PROVIDED ENTRIES:
▼

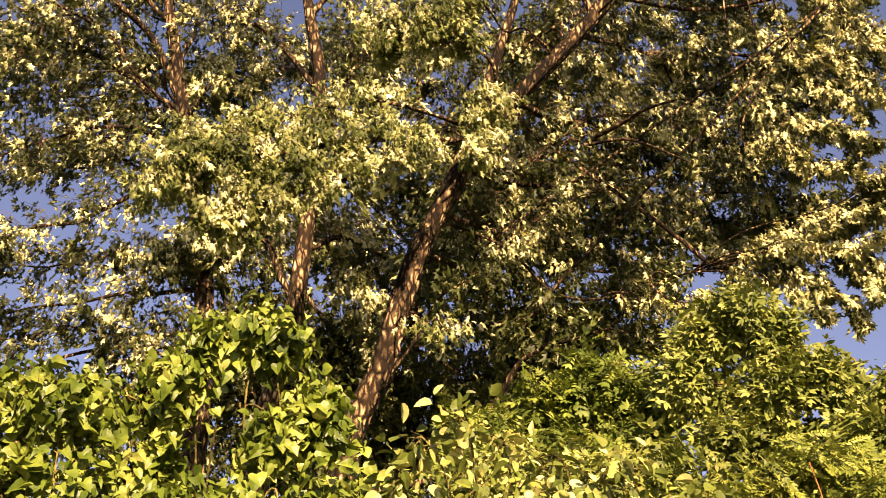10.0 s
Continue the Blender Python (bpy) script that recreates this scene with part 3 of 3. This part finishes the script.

▲
▼

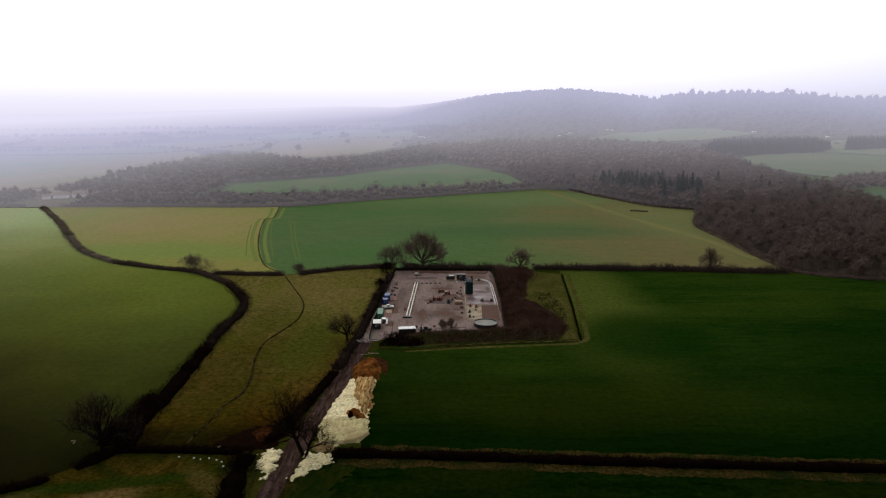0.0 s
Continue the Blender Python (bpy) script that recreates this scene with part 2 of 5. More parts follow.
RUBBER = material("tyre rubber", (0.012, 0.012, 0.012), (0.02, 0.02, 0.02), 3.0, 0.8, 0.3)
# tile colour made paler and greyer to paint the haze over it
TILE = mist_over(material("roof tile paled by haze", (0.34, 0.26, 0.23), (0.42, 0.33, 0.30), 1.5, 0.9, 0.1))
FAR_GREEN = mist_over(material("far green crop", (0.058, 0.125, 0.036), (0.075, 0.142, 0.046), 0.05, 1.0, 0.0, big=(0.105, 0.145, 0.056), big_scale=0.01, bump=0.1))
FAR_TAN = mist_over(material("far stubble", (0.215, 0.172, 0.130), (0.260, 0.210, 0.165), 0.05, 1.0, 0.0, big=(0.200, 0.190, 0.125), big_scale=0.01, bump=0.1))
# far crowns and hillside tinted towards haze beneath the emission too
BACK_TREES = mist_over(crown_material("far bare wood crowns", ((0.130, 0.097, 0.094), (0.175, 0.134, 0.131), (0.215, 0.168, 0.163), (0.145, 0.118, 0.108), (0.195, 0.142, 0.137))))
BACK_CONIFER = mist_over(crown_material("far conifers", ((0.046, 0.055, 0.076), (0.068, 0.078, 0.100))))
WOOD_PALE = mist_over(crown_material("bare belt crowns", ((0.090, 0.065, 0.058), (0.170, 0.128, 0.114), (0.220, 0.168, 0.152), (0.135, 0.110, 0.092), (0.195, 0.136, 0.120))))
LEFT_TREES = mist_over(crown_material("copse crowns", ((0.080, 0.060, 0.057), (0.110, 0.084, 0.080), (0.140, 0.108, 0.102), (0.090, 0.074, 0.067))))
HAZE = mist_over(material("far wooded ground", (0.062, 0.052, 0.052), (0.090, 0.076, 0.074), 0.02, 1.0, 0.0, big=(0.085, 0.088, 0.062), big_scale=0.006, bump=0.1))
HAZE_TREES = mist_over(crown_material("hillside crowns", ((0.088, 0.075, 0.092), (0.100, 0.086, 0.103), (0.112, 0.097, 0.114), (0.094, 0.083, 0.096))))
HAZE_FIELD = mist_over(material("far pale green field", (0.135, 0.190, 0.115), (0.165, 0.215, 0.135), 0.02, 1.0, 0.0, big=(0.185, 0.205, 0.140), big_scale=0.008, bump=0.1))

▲

DIRECTIONS:
Say how many lines of the data include the word "script". Respond with the number alone.

EXERCISE SOLUTION:
2